**Instructions for the task:** Which lines include the word "kind"? Copy each of them.

BEGIN Entries supplied

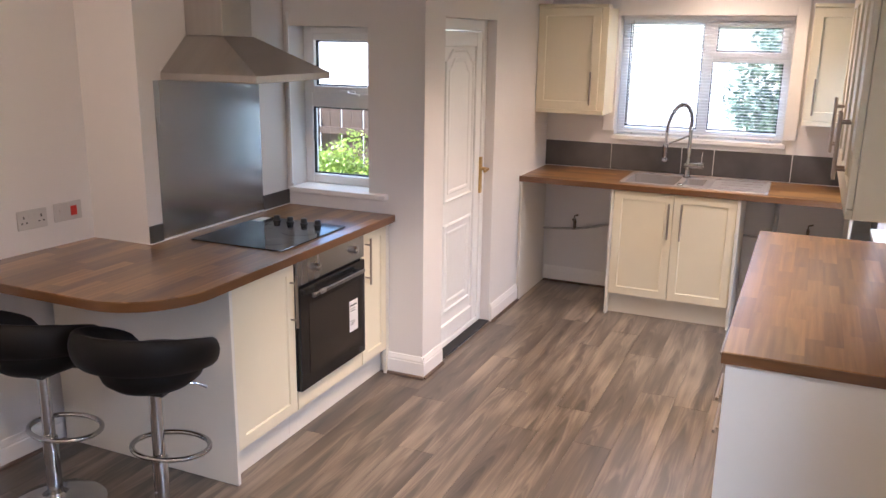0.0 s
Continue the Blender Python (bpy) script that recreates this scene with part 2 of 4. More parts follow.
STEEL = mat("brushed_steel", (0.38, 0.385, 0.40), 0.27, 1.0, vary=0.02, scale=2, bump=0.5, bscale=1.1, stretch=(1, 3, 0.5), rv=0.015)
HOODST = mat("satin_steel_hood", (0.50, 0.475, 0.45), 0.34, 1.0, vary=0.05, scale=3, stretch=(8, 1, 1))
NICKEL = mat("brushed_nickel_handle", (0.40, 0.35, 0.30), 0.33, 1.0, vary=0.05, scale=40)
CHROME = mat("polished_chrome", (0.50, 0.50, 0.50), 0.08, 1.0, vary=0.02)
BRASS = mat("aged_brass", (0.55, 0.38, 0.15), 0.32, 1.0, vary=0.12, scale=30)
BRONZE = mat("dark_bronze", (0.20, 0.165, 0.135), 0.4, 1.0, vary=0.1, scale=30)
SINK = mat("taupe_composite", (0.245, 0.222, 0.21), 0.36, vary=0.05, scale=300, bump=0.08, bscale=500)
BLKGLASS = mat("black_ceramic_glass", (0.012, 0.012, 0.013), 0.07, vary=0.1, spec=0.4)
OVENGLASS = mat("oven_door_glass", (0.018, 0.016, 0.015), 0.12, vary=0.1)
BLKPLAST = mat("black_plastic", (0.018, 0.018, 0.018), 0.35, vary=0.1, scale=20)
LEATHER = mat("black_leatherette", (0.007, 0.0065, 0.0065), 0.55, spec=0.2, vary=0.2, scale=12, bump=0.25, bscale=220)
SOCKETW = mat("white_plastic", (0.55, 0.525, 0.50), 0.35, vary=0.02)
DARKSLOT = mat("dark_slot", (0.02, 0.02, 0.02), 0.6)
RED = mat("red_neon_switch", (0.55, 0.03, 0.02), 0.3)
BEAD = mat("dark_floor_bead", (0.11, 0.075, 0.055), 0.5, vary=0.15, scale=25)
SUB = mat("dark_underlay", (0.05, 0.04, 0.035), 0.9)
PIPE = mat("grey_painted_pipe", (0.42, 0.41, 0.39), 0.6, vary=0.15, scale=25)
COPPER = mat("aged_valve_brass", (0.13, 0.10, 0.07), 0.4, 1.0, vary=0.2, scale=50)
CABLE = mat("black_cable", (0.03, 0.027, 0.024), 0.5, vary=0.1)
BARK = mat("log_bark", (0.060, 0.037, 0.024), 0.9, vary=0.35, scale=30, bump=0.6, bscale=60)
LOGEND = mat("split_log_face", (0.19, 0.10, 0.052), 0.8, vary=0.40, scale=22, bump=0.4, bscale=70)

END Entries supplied
BEGIN Entries supplied

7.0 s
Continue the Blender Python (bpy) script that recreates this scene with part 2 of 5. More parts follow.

END Entries supplied
BEGIN Entries supplied

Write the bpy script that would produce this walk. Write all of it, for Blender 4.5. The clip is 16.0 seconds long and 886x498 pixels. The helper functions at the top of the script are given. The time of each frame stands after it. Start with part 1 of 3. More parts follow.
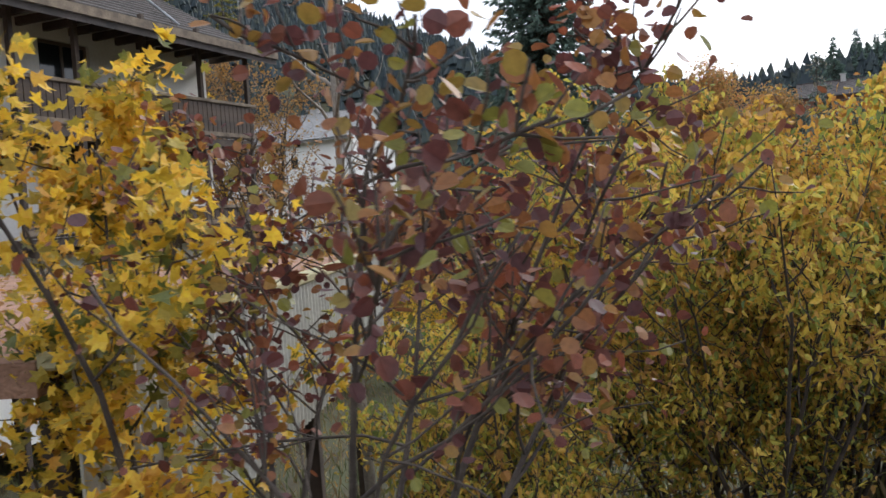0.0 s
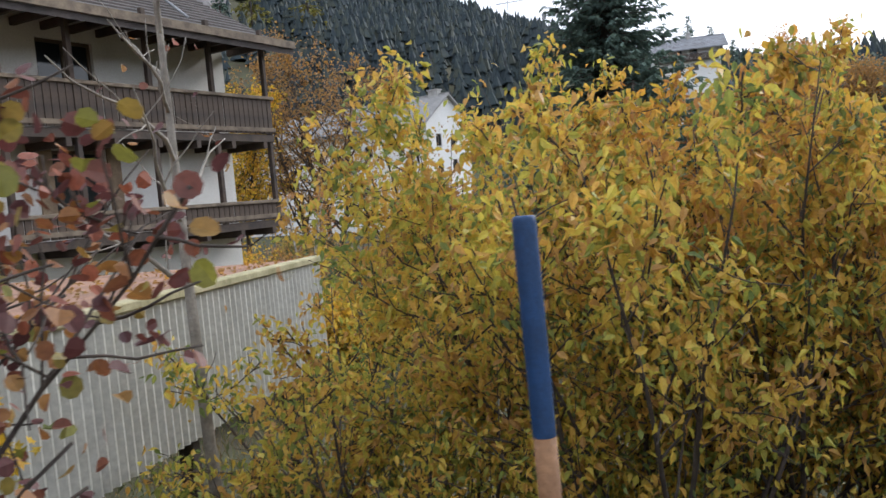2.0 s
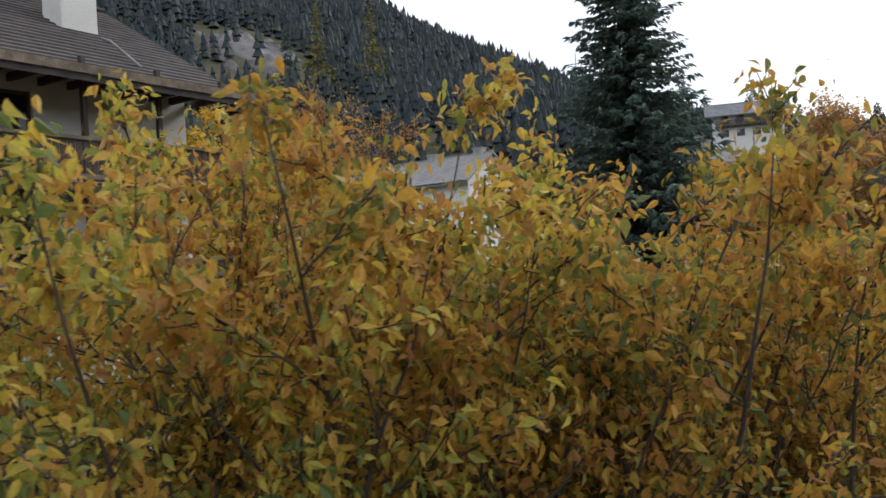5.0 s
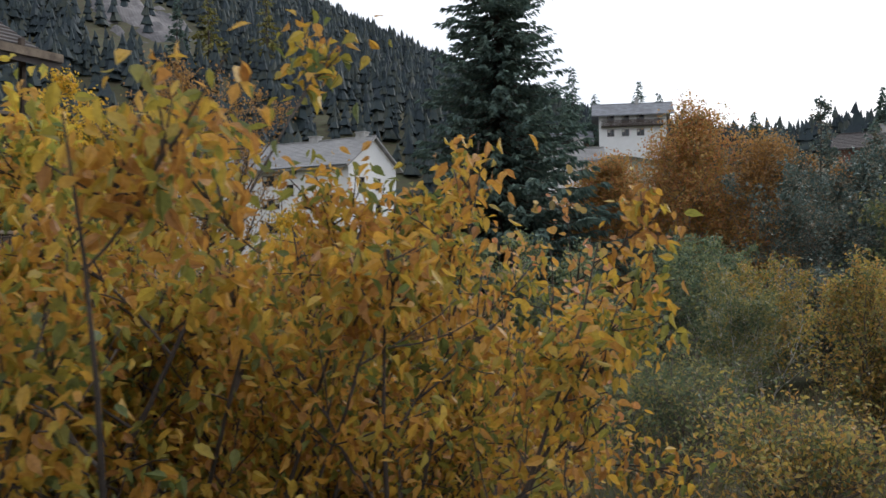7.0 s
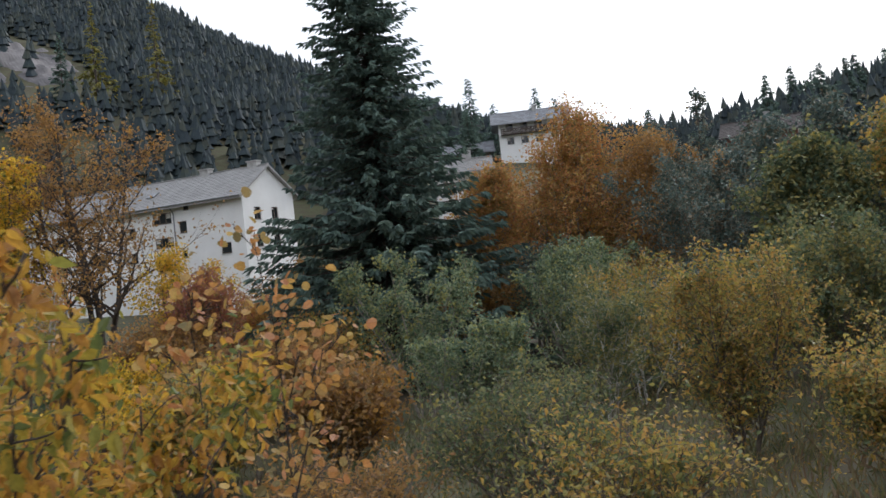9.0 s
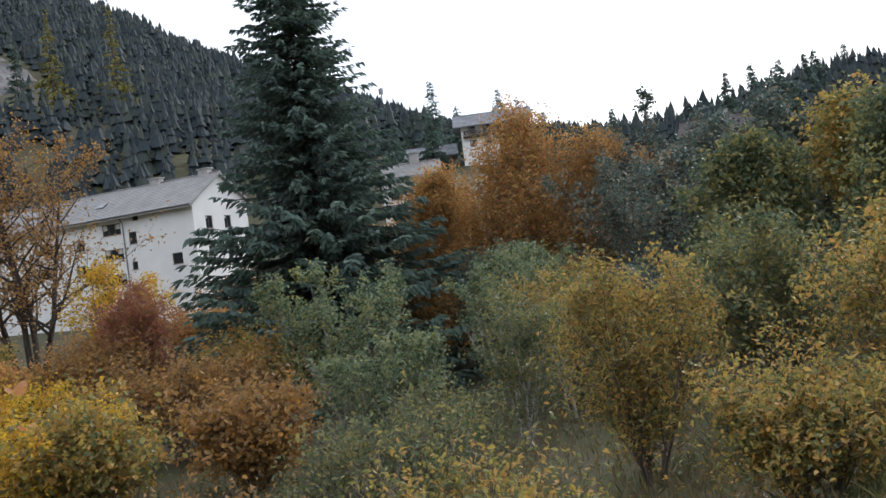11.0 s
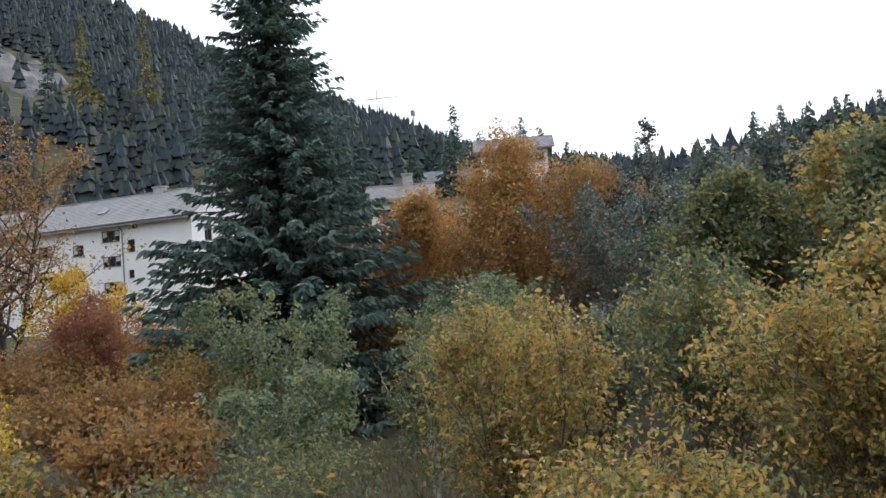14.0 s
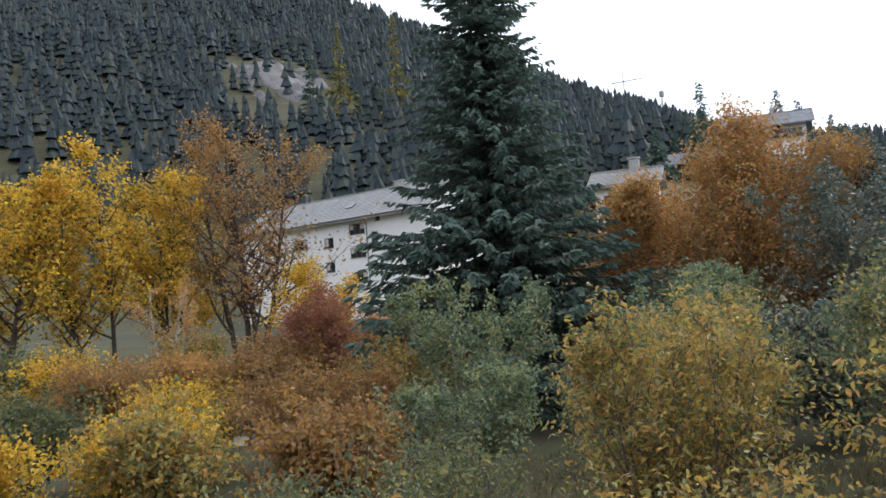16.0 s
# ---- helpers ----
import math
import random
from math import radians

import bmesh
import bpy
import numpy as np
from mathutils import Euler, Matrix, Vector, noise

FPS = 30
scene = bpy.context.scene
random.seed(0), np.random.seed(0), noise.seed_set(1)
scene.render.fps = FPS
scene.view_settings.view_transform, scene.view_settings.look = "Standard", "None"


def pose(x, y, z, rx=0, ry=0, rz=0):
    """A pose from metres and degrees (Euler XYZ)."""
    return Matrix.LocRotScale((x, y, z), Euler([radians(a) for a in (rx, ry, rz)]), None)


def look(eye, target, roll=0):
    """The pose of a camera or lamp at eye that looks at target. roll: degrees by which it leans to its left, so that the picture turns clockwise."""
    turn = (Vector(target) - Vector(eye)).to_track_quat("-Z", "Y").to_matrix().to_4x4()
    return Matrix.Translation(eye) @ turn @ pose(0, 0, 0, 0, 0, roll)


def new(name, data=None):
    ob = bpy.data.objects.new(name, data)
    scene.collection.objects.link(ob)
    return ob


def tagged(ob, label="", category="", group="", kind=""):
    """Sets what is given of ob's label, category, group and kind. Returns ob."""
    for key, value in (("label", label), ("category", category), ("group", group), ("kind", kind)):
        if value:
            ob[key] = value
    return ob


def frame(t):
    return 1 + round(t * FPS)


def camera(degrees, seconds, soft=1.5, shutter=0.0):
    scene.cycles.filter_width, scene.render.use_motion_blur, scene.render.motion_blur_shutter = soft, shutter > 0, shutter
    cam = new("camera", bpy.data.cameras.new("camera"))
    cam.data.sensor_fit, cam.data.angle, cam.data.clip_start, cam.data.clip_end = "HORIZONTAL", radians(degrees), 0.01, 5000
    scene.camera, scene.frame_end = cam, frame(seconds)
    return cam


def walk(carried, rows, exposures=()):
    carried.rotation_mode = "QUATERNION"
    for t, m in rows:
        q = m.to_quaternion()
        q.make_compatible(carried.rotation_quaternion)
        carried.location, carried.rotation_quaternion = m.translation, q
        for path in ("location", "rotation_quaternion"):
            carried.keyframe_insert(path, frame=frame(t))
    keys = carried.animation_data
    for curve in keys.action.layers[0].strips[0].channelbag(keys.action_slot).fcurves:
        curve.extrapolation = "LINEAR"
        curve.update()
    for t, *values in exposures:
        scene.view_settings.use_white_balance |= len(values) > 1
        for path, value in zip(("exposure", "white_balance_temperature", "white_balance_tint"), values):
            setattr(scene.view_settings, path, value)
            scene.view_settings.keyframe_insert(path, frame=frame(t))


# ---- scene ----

END Entries supplied

**Solution to this exercise:**
def tagged(ob, label="", category="", group="", kind=""):
    """Sets what is given of ob's label, category, group and kind. Returns ob."""
    for key, value in (("label", label), ("category", category), ("group", group), ("kind", kind)):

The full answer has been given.